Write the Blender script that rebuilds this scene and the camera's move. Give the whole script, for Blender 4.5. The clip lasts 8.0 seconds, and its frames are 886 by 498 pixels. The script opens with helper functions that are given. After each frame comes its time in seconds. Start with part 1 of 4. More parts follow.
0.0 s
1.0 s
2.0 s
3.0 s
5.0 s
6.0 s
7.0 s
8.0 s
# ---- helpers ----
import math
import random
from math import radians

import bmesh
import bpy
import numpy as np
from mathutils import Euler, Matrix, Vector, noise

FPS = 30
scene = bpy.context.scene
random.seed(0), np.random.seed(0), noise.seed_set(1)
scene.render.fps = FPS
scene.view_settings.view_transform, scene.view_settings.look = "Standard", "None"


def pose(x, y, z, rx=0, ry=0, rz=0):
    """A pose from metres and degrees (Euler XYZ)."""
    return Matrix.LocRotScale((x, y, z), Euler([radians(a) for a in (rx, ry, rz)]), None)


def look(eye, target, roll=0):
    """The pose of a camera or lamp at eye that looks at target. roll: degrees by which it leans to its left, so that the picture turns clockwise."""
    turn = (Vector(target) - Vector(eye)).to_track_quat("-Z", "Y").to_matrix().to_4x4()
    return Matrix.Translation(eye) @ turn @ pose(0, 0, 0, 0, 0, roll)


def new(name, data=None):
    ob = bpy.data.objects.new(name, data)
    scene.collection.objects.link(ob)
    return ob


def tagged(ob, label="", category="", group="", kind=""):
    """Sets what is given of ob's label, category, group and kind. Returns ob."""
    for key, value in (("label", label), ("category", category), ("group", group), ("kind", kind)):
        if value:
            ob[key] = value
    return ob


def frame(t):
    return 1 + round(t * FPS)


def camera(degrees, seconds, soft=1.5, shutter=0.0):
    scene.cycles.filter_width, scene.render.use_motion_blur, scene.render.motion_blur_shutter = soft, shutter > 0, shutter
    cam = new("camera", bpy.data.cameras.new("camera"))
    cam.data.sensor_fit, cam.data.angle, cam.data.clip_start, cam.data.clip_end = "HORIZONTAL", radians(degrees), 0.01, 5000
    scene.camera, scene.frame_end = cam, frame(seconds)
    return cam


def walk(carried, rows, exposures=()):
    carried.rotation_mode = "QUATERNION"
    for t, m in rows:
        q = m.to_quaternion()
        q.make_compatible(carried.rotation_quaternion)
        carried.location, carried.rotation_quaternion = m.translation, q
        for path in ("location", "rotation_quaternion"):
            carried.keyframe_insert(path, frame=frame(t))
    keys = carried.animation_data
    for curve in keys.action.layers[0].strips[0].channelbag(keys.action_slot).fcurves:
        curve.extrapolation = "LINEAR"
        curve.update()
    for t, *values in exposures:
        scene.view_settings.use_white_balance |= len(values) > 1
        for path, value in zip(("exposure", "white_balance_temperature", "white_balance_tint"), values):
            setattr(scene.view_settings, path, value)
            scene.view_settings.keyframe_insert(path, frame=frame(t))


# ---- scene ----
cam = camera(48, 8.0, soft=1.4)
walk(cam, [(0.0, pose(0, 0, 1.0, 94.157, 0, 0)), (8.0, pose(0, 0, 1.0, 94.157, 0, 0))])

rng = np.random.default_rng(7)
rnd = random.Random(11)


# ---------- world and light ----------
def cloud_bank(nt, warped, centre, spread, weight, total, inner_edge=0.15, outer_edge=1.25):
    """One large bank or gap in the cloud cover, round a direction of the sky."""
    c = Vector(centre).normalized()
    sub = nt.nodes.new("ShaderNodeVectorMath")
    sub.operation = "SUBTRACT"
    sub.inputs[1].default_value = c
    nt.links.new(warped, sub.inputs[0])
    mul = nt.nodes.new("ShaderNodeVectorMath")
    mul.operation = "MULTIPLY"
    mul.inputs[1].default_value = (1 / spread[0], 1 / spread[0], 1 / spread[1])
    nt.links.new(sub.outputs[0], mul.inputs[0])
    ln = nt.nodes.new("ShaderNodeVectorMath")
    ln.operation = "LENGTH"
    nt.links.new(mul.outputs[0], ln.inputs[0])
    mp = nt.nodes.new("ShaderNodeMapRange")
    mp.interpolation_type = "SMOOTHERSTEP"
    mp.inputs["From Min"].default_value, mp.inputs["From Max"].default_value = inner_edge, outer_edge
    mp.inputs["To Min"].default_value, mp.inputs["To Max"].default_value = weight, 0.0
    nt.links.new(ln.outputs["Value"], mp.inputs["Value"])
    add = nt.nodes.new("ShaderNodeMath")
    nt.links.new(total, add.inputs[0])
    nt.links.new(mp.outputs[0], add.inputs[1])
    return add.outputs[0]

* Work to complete
Using the data above, repeat exactly the lines that begin at the line with "pose from metres" and end at the line with "of a camera", both ends included.

* In response
    """A pose from metres and degrees (Euler XYZ)."""
    return Matrix.LocRotScale((x, y, z), Euler([radians(a) for a in (rx, ry, rz)]), None)


def look(eye, target, roll=0):
    """The pose of a camera or lamp at eye that looks at target. roll: degrees by which it leans to its left, so that the picture turns clockwise."""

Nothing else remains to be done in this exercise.